> **THE REQUEST**: Copy the data exactly as it appears, and do not include any pictures.

***** SUPPLIED MATERIAL

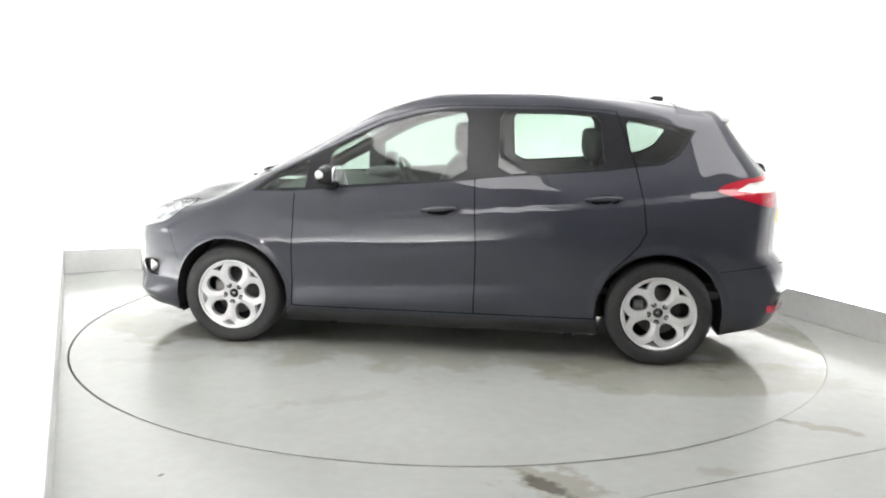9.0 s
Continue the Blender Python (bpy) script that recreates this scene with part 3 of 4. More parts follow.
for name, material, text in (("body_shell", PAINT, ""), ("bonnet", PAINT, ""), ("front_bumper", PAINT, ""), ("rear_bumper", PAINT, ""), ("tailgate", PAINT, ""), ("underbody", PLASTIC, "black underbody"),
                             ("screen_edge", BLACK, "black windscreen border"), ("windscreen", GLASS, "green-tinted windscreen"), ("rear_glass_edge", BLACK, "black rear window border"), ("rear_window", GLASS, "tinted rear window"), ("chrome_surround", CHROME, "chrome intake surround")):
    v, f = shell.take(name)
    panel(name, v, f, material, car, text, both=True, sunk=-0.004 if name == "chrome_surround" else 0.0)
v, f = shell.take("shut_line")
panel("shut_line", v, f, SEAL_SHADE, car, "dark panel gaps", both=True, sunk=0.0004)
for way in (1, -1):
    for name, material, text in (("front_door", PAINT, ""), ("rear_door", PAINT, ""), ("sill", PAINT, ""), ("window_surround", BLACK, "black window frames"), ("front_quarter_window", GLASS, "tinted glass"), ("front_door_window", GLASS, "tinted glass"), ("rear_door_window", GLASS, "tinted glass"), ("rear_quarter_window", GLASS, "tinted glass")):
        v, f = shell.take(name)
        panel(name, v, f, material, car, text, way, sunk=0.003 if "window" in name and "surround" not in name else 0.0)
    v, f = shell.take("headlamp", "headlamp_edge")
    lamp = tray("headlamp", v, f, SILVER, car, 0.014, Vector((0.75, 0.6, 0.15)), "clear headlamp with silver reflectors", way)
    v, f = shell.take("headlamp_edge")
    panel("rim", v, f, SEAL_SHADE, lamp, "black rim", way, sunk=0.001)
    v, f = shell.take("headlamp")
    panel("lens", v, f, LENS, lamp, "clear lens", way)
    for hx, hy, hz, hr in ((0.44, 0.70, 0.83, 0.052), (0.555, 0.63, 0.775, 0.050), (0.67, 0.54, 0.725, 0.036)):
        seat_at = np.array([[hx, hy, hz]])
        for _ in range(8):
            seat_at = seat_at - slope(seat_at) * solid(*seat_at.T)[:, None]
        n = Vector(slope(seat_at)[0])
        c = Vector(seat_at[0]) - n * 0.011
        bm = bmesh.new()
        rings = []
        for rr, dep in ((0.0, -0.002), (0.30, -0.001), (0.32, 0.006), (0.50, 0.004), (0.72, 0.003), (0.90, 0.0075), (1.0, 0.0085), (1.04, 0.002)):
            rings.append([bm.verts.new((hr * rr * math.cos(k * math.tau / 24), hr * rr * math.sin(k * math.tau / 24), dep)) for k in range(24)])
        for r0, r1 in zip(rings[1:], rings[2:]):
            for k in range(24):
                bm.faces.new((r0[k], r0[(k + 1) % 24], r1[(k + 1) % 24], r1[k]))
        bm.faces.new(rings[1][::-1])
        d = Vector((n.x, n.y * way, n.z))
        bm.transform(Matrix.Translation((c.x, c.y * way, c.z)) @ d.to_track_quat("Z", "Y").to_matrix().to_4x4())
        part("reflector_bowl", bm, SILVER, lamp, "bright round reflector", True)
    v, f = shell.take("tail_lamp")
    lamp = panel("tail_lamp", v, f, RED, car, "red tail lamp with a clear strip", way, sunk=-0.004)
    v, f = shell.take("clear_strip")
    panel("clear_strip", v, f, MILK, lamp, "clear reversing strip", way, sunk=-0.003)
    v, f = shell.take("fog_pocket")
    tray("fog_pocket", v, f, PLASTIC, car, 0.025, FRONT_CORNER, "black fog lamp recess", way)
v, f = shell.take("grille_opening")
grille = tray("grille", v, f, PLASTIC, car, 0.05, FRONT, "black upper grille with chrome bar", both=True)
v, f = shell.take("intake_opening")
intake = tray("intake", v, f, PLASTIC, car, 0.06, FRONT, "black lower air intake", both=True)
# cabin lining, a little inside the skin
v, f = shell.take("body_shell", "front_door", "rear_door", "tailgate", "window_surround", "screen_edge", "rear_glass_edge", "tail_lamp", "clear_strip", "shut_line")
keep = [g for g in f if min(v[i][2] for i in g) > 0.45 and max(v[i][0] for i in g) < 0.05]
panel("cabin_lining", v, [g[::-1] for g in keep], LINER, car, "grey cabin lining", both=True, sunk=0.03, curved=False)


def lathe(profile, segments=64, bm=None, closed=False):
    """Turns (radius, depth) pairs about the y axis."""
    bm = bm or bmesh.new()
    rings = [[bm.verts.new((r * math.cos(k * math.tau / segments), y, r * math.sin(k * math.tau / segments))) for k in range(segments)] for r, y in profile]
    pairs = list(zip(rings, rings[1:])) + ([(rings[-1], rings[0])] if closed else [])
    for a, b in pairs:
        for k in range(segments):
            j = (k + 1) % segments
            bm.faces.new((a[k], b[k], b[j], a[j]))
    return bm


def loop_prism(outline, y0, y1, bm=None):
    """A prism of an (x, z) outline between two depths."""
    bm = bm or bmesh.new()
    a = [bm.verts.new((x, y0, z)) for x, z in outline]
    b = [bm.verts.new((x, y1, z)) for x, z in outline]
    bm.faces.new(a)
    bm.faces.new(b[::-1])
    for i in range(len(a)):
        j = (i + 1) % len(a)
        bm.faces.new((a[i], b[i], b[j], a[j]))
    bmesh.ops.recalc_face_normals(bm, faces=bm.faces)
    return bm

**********

> **COMPLETE ANSWER**:
9.0 s
Continue the Blender Python (bpy) script that recreates this scene with part 3 of 4. More parts follow.
for name, material, text in (("body_shell", PAINT, ""), ("bonnet", PAINT, ""), ("front_bumper", PAINT, ""), ("rear_bumper", PAINT, ""), ("tailgate", PAINT, ""), ("underbody", PLASTIC, "black underbody"),
                             ("screen_edge", BLACK, "black windscreen border"), ("windscreen", GLASS, "green-tinted windscreen"), ("rear_glass_edge", BLACK, "black rear window border"), ("rear_window", GLASS, "tinted rear window"), ("chrome_surround", CHROME, "chrome intake surround")):
    v, f = shell.take(name)
    panel(name, v, f, material, car, text, both=True, sunk=-0.004 if name == "chrome_surround" else 0.0)
v, f = shell.take("shut_line")
panel("shut_line", v, f, SEAL_SHADE, car, "dark panel gaps", both=True, sunk=0.0004)
for way in (1, -1):
    for name, material, text in (("front_door", PAINT, ""), ("rear_door", PAINT, ""), ("sill", PAINT, ""), ("window_surround", BLACK, "black window frames"), ("front_quarter_window", GLASS, "tinted glass"), ("front_door_window", GLASS, "tinted glass"), ("rear_door_window", GLASS, "tinted glass"), ("rear_quarter_window", GLASS, "tinted glass")):
        v, f = shell.take(name)
        panel(name, v, f, material, car, text, way, sunk=0.003 if "window" in name and "surround" not in name else 0.0)
    v, f = shell.take("headlamp", "headlamp_edge")
    lamp = tray("headlamp", v, f, SILVER, car, 0.014, Vector((0.75, 0.6, 0.15)), "clear headlamp with silver reflectors", way)
    v, f = shell.take("headlamp_edge")
    panel("rim", v, f, SEAL_SHADE, lamp, "black rim", way, sunk=0.001)
    v, f = shell.take("headlamp")
    panel("lens", v, f, LENS, lamp, "clear lens", way)
    for hx, hy, hz, hr in ((0.44, 0.70, 0.83, 0.052), (0.555, 0.63, 0.775, 0.050), (0.67, 0.54, 0.725, 0.036)):
        seat_at = np.array([[hx, hy, hz]])
        for _ in range(8):
            seat_at = seat_at - slope(seat_at) * solid(*seat_at.T)[:, None]
        n = Vector(slope(seat_at)[0])
        c = Vector(seat_at[0]) - n * 0.011
        bm = bmesh.new()
        rings = []
        for rr, dep in ((0.0, -0.002), (0.30, -0.001), (0.32, 0.006), (0.50, 0.004), (0.72, 0.003), (0.90, 0.0075), (1.0, 0.0085), (1.04, 0.002)):
            rings.append([bm.verts.new((hr * rr * math.cos(k * math.tau / 24), hr * rr * math.sin(k * math.tau / 24), dep)) for k in range(24)])
        for r0, r1 in zip(rings[1:], rings[2:]):
            for k in range(24):
                bm.faces.new((r0[k], r0[(k + 1) % 24], r1[(k + 1) % 24], r1[k]))
        bm.faces.new(rings[1][::-1])
        d = Vector((n.x, n.y * way, n.z))
        bm.transform(Matrix.Translation((c.x, c.y * way, c.z)) @ d.to_track_quat("Z", "Y").to_matrix().to_4x4())
        part("reflector_bowl", bm, SILVER, lamp, "bright round reflector", True)
    v, f = shell.take("tail_lamp")
    lamp = panel("tail_lamp", v, f, RED, car, "red tail lamp with a clear strip", way, sunk=-0.004)
    v, f = shell.take("clear_strip")
    panel("clear_strip", v, f, MILK, lamp, "clear reversing strip", way, sunk=-0.003)
    v, f = shell.take("fog_pocket")
    tray("fog_pocket", v, f, PLASTIC, car, 0.025, FRONT_CORNER, "black fog lamp recess", way)
v, f = shell.take("grille_opening")
grille = tray("grille", v, f, PLASTIC, car, 0.05, FRONT, "black upper grille with chrome bar", both=True)
v, f = shell.take("intake_opening")
intake = tray("intake", v, f, PLASTIC, car, 0.06, FRONT, "black lower air intake", both=True)
# cabin lining, a little inside the skin
v, f = shell.take("body_shell", "front_door", "rear_door", "tailgate", "window_surround", "screen_edge", "rear_glass_edge", "tail_lamp", "clear_strip", "shut_line")
keep = [g for g in f if min(v[i][2] for i in g) > 0.45 and max(v[i][0] for i in g) < 0.05]
panel("cabin_lining", v, [g[::-1] for g in keep], LINER, car, "grey cabin lining", both=True, sunk=0.03, curved=False)


def lathe(profile, segments=64, bm=None, closed=False):
    """Turns (radius, depth) pairs about the y axis."""
    bm = bm or bmesh.new()
    rings = [[bm.verts.new((r * math.cos(k * math.tau / segments), y, r * math.sin(k * math.tau / segments))) for k in range(segments)] for r, y in profile]
    pairs = list(zip(rings, rings[1:])) + ([(rings[-1], rings[0])] if closed else [])
    for a, b in pairs:
        for k in range(segments):
            j = (k + 1) % segments
            bm.faces.new((a[k], b[k], b[j], a[j]))
    return bm


def loop_prism(outline, y0, y1, bm=None):
    """A prism of an (x, z) outline between two depths."""
    bm = bm or bmesh.new()
    a = [bm.verts.new((x, y0, z)) for x, z in outline]
    b = [bm.verts.new((x, y1, z)) for x, z in outline]
    bm.faces.new(a)
    bm.faces.new(b[::-1])
    for i in range(len(a)):
        j = (i + 1) % len(a)
        bm.faces.new((a[i], b[i], b[j], a[j]))
    bmesh.ops.recalc_face_normals(bm, faces=bm.faces)
    return bm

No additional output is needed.